Problem details — Output exactly, and only, the lines from the line containing "# ---- helpers" through the line containing "turn = (Vector(target)", both included.

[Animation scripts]
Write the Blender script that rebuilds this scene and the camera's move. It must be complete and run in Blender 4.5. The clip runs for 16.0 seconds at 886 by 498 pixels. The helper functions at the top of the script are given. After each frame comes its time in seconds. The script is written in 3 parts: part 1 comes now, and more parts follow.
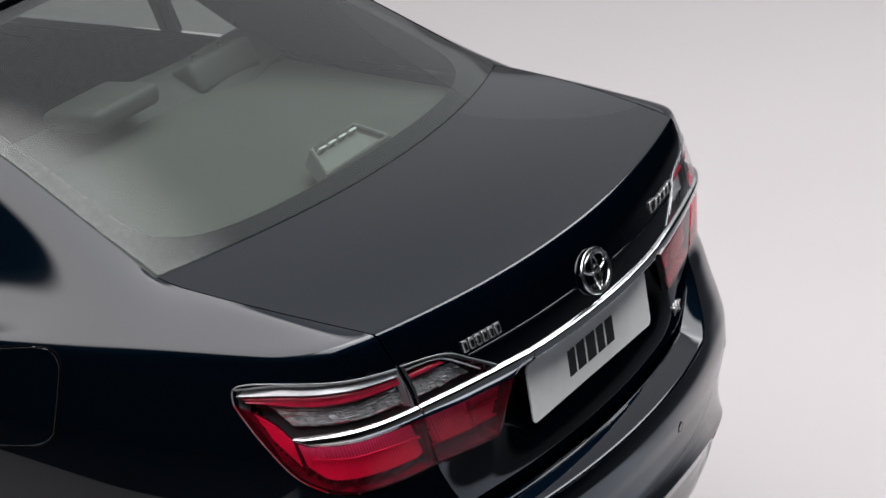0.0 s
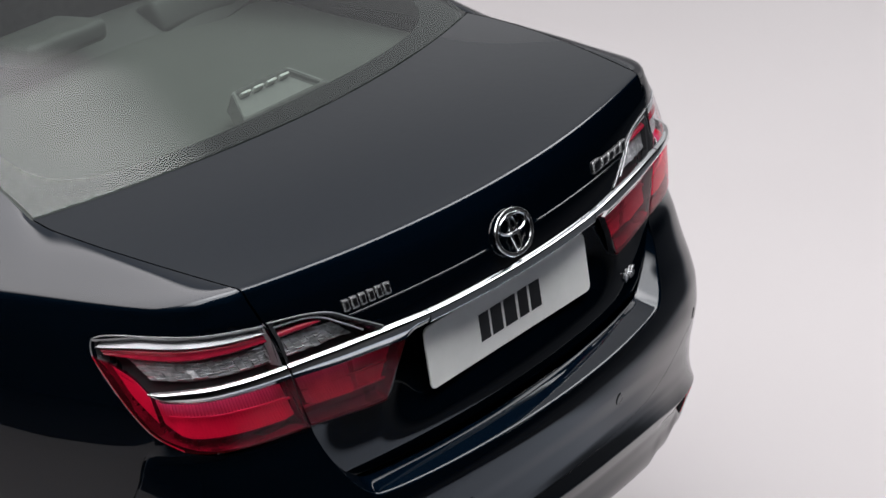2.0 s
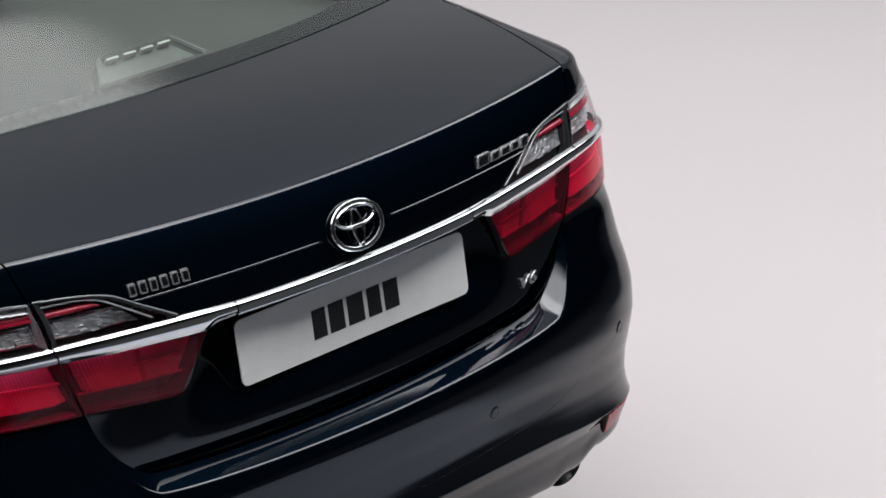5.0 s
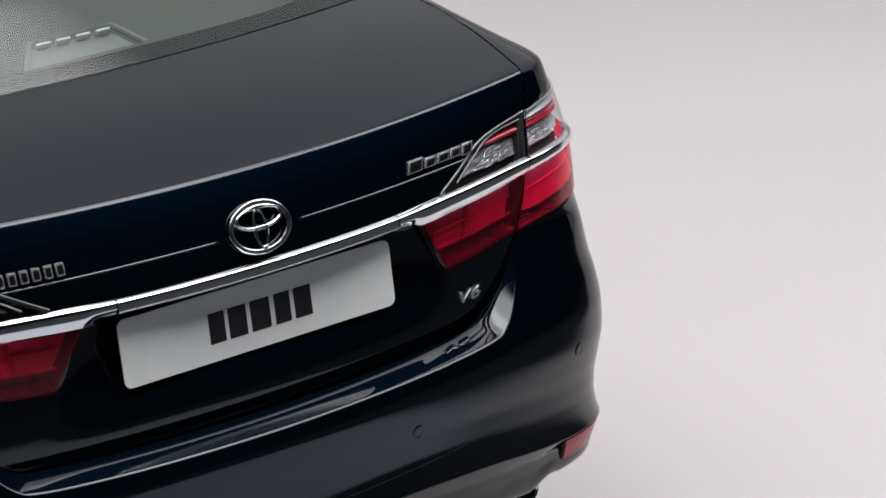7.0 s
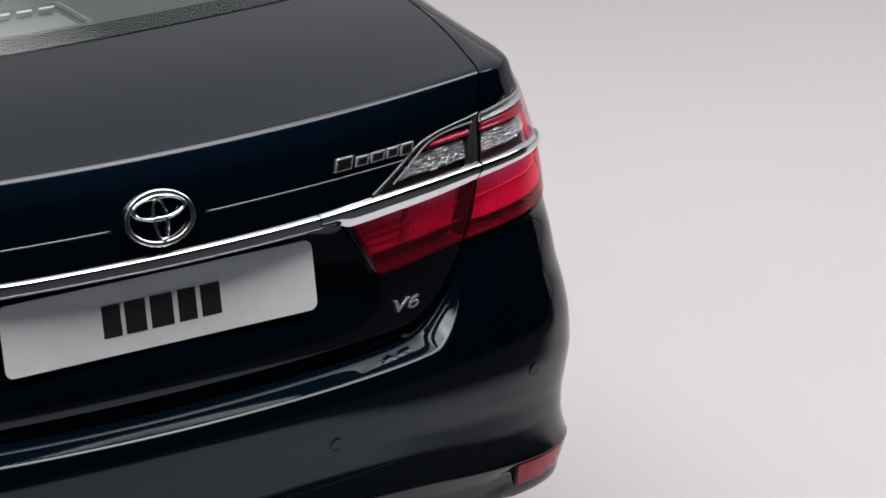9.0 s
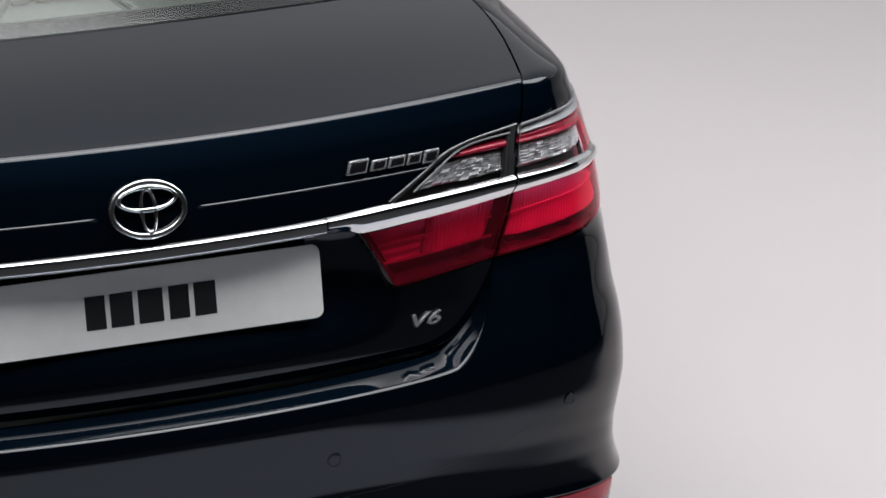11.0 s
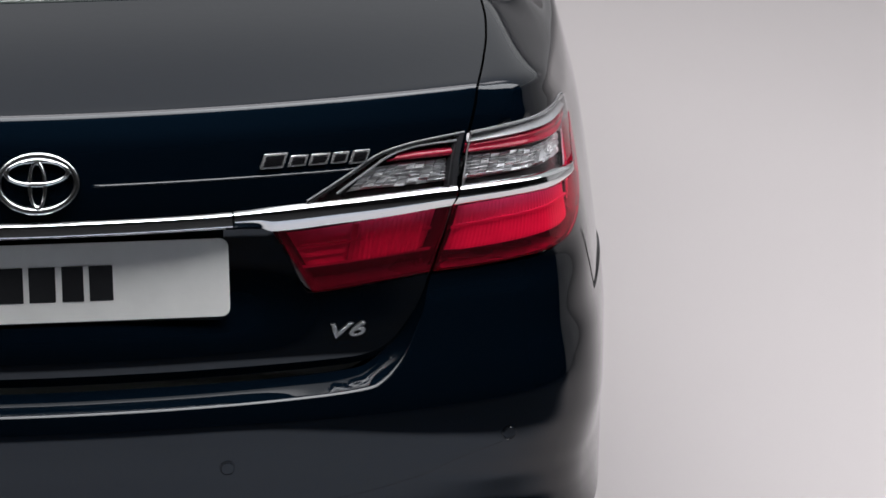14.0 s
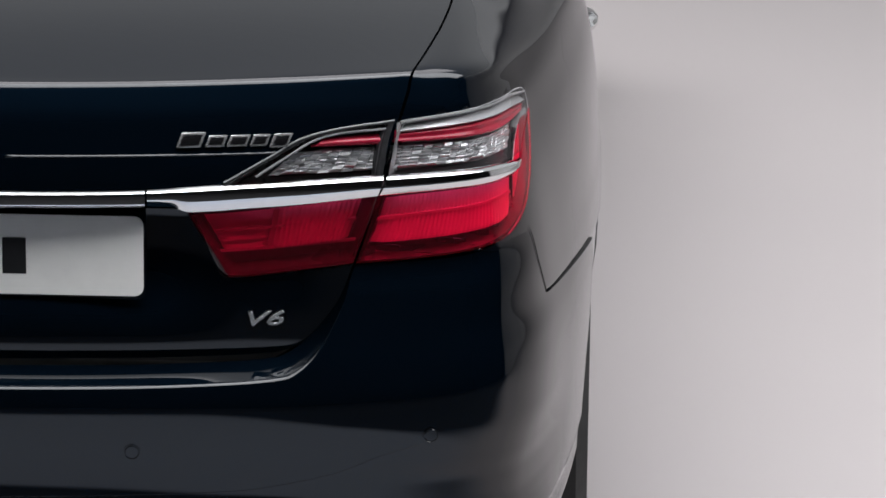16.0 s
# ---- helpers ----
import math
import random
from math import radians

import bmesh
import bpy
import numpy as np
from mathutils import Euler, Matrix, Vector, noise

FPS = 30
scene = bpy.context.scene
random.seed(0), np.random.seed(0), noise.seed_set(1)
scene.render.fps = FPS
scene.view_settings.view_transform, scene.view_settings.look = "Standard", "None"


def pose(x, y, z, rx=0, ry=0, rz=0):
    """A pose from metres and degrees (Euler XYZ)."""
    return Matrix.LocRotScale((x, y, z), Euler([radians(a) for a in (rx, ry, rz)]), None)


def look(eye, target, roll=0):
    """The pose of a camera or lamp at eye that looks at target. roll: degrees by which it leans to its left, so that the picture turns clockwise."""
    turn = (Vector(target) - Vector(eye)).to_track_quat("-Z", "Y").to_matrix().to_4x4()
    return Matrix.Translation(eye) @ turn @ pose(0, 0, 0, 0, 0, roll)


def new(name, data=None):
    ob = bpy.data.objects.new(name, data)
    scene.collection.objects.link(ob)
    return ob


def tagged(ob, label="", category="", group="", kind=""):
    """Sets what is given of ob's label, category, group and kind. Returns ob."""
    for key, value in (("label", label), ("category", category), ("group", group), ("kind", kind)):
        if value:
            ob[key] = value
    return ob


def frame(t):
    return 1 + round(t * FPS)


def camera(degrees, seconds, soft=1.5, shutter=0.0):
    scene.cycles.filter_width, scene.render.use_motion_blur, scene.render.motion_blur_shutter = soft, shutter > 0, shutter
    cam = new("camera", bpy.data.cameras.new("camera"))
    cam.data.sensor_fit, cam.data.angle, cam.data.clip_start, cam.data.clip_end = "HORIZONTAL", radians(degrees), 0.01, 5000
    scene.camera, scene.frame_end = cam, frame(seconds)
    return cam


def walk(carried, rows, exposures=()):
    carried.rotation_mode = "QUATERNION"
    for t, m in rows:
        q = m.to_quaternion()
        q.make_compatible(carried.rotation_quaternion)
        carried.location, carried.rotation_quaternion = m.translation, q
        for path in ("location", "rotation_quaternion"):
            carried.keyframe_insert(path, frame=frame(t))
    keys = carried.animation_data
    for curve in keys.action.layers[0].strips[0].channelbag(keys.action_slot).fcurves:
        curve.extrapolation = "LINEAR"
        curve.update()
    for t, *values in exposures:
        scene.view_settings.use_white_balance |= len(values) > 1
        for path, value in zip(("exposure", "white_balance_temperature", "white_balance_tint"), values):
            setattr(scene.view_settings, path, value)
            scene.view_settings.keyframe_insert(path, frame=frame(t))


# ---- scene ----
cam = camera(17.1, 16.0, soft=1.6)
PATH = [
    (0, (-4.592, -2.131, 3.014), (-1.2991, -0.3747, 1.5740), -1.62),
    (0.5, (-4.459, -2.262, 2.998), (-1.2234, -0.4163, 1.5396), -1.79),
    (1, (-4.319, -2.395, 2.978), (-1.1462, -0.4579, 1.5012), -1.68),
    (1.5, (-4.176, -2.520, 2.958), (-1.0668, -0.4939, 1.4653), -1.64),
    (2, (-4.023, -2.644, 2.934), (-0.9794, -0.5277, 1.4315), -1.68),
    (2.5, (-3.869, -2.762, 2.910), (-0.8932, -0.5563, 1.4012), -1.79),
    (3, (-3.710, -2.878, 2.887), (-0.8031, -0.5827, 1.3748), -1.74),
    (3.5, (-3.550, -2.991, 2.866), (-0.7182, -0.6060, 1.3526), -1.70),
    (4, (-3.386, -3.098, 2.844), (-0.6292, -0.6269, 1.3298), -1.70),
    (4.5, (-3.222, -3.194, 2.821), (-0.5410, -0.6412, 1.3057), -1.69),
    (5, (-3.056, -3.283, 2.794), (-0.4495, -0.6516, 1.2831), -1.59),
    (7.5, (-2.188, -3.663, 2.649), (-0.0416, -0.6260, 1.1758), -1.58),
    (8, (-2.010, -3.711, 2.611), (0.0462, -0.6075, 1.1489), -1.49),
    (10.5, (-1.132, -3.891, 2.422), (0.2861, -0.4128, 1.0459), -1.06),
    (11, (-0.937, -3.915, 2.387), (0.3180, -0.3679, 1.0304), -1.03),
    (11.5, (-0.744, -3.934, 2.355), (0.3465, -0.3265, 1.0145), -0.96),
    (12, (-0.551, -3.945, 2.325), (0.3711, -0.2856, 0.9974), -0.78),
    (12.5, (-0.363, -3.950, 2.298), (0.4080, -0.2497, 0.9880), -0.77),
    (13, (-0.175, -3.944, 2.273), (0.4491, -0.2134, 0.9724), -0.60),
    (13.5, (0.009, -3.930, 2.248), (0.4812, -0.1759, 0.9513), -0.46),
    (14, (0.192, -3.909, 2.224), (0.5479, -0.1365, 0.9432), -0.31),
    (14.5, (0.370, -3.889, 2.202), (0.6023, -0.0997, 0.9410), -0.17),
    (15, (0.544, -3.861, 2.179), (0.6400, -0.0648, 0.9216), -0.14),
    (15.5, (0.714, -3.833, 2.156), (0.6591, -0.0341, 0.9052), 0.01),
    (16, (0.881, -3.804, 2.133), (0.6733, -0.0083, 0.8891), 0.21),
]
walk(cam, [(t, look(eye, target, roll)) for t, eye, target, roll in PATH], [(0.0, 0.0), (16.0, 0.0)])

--

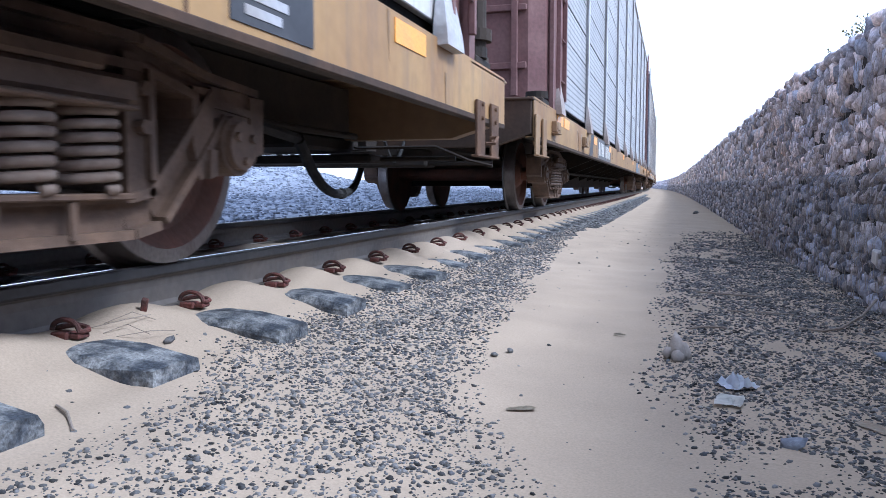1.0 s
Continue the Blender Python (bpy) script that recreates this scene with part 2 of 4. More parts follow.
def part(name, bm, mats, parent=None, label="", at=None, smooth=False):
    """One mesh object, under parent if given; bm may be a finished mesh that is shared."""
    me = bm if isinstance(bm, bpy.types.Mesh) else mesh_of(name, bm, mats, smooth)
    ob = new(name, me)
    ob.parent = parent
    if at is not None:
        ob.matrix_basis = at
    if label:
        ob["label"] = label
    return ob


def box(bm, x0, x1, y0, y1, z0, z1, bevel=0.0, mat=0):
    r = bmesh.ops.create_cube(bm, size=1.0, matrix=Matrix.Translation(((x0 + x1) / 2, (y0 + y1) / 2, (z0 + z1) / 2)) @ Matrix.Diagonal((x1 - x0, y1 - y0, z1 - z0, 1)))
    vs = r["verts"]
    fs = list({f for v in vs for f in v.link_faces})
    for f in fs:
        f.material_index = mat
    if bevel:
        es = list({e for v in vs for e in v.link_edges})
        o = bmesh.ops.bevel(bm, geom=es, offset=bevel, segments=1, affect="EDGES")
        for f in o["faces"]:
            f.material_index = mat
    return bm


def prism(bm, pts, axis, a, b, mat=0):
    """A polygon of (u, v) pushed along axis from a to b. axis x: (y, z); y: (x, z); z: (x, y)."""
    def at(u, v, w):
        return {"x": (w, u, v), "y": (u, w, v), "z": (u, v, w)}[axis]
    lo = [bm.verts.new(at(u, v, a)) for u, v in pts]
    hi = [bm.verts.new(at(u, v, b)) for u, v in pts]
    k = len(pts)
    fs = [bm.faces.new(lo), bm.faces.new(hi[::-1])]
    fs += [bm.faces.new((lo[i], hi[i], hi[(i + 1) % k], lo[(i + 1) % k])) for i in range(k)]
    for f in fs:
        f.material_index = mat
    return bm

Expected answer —
# ---- helpers ----
import math
import random
from math import radians

import bmesh
import bpy
import numpy as np
from mathutils import Euler, Matrix, Vector, noise

FPS = 30
scene = bpy.context.scene
random.seed(0), np.random.seed(0), noise.seed_set(1)
scene.render.fps = FPS
scene.view_settings.view_transform, scene.view_settings.look = "Standard", "None"


def pose(x, y, z, rx=0, ry=0, rz=0):
    """A pose from metres and degrees (Euler XYZ)."""
    return Matrix.LocRotScale((x, y, z), Euler([radians(a) for a in (rx, ry, rz)]), None)


def look(eye, target, roll=0):
    """The pose of a camera or lamp at eye that looks at target. roll: degrees by which it leans to its left, so that the picture turns clockwise."""
    turn = (Vector(target) - Vector(eye)).to_track_quat("-Z", "Y").to_matrix().to_4x4()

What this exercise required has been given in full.